Brown Lacewings - Hemerobiidae
Locally, Brown Lacewings are around 1-1.5 cm (1/2”) in length and tend to be pale brown without any distinguishing marks, making them somewhat innocuous and easily overlooked. Even if noticed, most would not give them a second glance, passing them off as a little brown moth-like insect, but both they and their larvae are ravenous feeders on aphids, mealy bugs and other soft bodied insects that are normally regarded as pests. So Brown Lacewings although not much to look at, are one of the good guys!
According to the Australian Faunal Directory, there are 10 genera in the Hemerobiidae family with a total of 34 Australian species. Like the Green Lacewings, they are far more numerous in the Eastern States, with south Western Australia having only 5 species from 4 genera. Dr TR New in 1988 revised the Australian family in his manuscript ‘A revision of the Australian Hemerobiidae (Insecta : Neuroptera),’ where he described a new genus and 13 new species. No doubt others are now awaiting study.

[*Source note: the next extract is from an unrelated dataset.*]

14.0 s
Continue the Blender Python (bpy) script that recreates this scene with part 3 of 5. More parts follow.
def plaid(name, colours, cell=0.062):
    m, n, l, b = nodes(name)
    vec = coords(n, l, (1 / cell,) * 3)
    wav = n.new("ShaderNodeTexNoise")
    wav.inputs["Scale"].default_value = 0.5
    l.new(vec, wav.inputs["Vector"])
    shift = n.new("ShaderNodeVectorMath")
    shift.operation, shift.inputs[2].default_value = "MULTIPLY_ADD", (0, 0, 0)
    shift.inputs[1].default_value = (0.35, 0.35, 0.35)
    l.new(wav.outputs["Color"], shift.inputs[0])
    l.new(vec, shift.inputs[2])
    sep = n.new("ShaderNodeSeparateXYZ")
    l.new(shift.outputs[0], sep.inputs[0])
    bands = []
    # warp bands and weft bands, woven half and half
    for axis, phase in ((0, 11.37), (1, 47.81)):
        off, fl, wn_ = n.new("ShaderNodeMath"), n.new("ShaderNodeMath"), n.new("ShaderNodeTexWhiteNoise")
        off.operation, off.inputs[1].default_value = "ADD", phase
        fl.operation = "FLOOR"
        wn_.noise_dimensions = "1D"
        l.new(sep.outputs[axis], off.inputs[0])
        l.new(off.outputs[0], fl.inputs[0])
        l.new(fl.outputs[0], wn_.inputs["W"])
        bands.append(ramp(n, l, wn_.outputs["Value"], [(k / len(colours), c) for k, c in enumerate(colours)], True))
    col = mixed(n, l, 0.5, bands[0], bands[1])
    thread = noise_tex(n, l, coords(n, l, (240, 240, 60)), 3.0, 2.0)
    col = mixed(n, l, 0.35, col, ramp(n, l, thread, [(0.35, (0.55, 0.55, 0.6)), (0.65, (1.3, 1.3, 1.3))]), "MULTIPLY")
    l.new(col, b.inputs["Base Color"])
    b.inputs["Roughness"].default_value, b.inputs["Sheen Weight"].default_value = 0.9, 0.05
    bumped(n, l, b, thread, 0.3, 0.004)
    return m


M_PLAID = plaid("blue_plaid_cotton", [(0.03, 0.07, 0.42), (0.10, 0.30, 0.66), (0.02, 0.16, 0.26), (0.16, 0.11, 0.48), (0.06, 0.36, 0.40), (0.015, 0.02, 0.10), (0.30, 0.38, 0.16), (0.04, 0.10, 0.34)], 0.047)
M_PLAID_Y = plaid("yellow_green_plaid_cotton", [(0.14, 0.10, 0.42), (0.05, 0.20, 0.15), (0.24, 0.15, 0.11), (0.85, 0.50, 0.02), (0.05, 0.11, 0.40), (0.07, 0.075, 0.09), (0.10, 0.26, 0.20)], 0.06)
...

The described Hemerobiidae species for SW coastal WA are Carobius pedicellatus, Carobius spinosus, Drepanepteryx binocula, Hemerobius tasmaniae and Psychobiella occidentalis, so presumably the photos above would illustrate one or more of these species. Brown Lacewings are often attracted to house lights after light rain on windless nights during the months of March and April.